The end of summer is almost here! As we look forward to cooler and likely wetter weather in the Four States, it’s also a time when home repair contractors drive through neighborhoods looking to make a quick buck on either unnecessary or overpriced repairs. One such scam is contractors approaching homeowners asking them if they would like their driveway asphalt redone. Don O’Brien of the Better Business Bureau says that a better idea is to get bids from multiple contractors so that you have an idea of what the job should cost and if there are any variables you should be considering.
The used and new car market has been tight for a couple of years due to ongoing supply chain disruptions caused by the COVID-19 pandemic. Inventories at dealerships, large and small, have been reduced causing the price of cars to skyrocket. Everything from internal combustion engines, hybrids, and electric vehicles have been affected. This has forced many consumers to turn to websites like Facebook Marketplace and Craiglist to stretch their car buying dollars or locate a model that is hard to find. Don and I spoke about best practices and what to watch out for if you are considering purchasing an automobile from a website that has little to no oversight of what is sold on it.

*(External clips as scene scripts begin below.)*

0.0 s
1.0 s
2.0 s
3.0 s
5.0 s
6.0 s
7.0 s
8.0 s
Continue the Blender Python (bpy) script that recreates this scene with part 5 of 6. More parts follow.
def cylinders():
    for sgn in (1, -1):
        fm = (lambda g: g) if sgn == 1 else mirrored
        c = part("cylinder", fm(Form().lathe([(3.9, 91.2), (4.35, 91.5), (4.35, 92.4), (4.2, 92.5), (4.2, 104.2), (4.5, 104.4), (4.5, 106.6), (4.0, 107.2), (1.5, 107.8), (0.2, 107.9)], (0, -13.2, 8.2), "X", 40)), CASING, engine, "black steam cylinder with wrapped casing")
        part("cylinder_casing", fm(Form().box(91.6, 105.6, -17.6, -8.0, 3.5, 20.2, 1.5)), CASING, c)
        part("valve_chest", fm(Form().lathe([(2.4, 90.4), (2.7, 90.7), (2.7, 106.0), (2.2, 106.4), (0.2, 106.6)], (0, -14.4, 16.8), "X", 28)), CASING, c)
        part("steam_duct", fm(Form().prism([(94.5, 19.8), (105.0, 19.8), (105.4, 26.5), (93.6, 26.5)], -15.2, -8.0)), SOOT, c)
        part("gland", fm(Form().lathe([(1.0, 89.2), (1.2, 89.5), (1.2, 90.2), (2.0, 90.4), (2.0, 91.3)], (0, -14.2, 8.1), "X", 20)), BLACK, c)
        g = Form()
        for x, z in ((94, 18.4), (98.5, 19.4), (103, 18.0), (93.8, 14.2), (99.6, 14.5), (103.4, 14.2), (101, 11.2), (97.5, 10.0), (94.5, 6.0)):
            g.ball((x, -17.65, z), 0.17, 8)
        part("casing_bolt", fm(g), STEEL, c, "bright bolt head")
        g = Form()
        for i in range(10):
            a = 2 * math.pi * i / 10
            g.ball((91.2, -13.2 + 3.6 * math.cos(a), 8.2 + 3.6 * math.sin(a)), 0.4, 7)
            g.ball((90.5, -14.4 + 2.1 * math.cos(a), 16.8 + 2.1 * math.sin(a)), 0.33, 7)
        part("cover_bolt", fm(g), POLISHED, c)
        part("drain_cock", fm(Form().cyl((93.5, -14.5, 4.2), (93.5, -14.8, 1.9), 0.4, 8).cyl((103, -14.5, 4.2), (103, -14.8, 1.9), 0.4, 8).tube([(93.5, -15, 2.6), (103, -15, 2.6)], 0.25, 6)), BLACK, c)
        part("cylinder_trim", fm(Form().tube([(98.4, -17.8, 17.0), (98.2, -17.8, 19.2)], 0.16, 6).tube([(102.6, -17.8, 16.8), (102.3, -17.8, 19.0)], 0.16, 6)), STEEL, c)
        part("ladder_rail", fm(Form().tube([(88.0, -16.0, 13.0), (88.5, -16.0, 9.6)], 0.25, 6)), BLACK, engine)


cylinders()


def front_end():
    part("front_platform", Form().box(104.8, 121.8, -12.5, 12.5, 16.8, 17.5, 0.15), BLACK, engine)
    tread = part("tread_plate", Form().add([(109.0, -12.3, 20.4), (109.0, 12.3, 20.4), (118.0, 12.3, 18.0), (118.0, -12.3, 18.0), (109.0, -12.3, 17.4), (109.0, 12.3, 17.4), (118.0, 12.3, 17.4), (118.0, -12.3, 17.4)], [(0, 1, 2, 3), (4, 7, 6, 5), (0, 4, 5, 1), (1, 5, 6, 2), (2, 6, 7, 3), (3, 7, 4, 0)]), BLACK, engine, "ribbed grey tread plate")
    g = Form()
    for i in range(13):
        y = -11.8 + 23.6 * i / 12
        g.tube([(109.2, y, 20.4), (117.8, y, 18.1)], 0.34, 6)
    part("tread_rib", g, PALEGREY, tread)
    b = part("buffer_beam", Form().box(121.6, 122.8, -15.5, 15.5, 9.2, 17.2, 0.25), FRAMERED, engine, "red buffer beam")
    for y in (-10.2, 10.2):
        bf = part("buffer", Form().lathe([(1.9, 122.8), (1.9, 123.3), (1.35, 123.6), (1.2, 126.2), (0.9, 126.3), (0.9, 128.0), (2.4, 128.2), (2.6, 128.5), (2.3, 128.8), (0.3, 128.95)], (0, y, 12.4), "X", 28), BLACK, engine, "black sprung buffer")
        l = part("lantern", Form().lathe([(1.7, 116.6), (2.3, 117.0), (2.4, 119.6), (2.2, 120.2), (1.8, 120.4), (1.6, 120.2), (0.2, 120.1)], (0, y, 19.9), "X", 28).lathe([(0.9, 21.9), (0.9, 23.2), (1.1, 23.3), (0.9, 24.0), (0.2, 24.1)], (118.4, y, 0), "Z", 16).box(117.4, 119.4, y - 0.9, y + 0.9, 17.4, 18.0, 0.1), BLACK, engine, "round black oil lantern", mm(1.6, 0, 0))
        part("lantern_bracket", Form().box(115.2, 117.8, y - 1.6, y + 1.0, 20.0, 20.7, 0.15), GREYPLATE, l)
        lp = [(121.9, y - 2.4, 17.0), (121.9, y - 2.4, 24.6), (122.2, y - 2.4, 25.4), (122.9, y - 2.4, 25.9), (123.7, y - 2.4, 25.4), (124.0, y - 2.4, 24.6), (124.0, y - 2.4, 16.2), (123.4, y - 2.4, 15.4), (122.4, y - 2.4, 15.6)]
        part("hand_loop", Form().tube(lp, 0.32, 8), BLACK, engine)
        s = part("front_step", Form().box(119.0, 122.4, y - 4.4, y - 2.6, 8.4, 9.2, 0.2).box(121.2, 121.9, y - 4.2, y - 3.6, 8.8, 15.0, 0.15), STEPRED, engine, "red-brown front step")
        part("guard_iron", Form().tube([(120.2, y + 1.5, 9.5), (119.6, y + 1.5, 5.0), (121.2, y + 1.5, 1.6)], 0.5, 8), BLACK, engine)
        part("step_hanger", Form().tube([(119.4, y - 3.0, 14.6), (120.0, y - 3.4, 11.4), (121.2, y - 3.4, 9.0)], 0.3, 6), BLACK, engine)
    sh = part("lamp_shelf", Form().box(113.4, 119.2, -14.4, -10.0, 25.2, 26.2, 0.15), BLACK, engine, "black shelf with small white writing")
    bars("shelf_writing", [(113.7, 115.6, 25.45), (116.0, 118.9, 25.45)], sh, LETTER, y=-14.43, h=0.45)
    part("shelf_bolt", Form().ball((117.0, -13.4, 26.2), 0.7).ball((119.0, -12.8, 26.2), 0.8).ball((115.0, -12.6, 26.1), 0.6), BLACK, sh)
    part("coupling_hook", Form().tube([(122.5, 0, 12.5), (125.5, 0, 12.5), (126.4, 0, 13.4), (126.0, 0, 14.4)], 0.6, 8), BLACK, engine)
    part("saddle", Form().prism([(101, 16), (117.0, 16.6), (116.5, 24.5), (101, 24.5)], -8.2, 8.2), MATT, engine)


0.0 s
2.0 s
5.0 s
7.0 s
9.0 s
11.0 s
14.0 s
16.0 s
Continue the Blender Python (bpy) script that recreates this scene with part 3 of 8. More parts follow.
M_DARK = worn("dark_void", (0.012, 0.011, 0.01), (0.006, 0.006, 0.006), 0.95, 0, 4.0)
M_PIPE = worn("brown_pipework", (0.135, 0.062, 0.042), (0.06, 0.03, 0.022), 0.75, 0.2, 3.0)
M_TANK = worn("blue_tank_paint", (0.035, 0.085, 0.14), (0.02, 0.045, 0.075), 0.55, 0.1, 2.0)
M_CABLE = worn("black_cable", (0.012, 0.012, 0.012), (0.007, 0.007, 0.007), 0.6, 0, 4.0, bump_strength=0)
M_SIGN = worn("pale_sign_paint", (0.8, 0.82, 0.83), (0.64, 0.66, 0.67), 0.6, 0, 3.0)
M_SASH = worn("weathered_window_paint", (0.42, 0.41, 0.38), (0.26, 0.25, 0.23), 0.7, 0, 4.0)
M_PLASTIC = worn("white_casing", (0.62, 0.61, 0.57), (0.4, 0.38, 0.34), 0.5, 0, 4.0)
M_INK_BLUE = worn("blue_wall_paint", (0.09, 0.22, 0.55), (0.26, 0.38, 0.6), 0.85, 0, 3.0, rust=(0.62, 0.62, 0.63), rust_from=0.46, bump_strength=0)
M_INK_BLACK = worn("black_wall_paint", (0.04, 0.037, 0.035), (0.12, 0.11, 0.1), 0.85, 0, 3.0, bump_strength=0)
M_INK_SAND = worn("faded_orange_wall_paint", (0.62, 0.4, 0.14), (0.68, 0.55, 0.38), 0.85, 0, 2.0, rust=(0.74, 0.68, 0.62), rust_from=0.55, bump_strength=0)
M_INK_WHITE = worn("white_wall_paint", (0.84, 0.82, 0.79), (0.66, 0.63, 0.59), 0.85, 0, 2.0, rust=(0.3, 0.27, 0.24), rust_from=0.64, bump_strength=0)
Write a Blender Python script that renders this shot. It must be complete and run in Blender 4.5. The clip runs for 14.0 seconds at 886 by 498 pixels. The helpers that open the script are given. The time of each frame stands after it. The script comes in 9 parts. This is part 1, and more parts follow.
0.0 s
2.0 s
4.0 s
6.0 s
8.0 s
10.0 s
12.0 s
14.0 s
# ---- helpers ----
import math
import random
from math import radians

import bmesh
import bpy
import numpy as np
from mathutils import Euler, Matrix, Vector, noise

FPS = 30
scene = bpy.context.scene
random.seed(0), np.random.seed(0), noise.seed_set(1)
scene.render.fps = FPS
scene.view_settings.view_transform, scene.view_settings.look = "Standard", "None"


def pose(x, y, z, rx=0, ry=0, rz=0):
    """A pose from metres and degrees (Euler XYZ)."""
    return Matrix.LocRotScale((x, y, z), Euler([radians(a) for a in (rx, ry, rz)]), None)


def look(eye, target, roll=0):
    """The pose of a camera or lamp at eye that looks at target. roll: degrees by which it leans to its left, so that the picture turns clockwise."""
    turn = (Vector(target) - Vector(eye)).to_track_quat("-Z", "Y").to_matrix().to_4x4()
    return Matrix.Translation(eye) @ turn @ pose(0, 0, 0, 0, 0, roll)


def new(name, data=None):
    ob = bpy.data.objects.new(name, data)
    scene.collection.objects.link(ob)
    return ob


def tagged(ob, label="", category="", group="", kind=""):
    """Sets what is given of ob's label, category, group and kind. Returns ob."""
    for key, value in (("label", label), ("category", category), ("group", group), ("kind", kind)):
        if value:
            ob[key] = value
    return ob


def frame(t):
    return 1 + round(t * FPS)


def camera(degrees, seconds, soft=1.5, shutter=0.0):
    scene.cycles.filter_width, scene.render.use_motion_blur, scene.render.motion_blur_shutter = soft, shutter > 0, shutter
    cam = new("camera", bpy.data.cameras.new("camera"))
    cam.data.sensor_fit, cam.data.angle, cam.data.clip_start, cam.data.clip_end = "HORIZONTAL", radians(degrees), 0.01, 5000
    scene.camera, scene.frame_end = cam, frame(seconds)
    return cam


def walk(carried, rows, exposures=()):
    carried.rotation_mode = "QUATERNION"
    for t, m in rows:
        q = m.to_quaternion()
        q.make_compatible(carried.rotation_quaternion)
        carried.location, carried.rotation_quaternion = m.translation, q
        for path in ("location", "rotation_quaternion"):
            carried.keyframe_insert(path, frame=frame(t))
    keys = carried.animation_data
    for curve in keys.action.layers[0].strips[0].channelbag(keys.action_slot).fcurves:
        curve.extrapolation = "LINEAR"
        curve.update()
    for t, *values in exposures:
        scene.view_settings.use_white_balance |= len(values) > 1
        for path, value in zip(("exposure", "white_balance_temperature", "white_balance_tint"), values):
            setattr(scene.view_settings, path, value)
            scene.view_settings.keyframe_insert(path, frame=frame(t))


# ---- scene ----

The market for houses and apartments, whether in the Four States or nationally, remains tight also. The BBB warns that scammers are posting rentals advertisements on legitimate websites such as Rent.com and Apartments.com. On numerous occasions, the consumers have reported to the Better Business Bureau that the person renting the house or apartment doesn’t live in the area and wants to do all of the communication about the rental and payment over text and apps like Venmo and CashApp. According to Don, it’s best to see the rental in person and meet the person renting it. Or preferably, work with a trusted, local realtor who can meet you and provide an opinion on their cost.
Spoofing is not new. Whether through texts or phone calls, millions of Americans every day receive them from unknown numbers or scammers trying to make it appear that they are a company. That includes spoof calls that make it appear the Better Business Bureau is calling when they are not. According to Don O’Brien of the BBB, one interesting wrinkle in spoof calls and texts is that spoofers use different means and scripts for different types of services and companies.
According to a recent report on bestcolleges.com, roughly 20 million college freshmen will enroll at colleges and universities this fall, and credit card companies are watching. For many of these students, it’s the first time they’ll be living on their own and having to manage their finances. A staple of college bulletin boards that line the halls on campuses are ads for credit cards targeted at first-year students. Banks and credit card companies also set up booths for events that were held within the first month of the new semester. Don of the Better Business Bureau warns parents and students that these credit cards often have high-interest rates. There have also been credit card scams reported on campuses where the card doesn’t exist. Still, once you have filled out the application, the scammers now have your personal information.
With the rise and prominence of e-commerce over the past 10-15 years and what seems like an unlimited number of big box retailers, regional and national, downtown areas large and small have fallen on hard times. Especially in the Midwest, where the construction of a Walmart near an interstate or major highway draws money, consumers, and even other retailers away from the center of town, leaving countless downtown store fronts empty.
One success story is in Joplin, Missouri, where the Downtown Joplin Alliance has worked for over 30 years, advocating for downtown retailers, artists, and housing, and the preservation of historic buildings that help tell the story of a different time in the community’s history.
Earlier this month, the DJA earned two awards from the Missouri Main Street Connection, a non-profit dedicated to the preservation-based economic development of downtowns. DJA won Best Historic Preservation Project for their Endangered Properties Program and Outstanding Development Project for the Willard Hotel, owned by Jeremy and Lori Haun.
This week KRPS’s Fred Fletcher-Fierro spoke with Lori Haun, Executive Director of the DJA, about winning the awards, in addition to what projects the non-profit is currently working on and about some of the future challenges for downtown Joplin.
To conclude this week’s episode of KRPS Presents, Fletcher Powell reviewed a new movie that tells the story of a father, a son, and a catfish.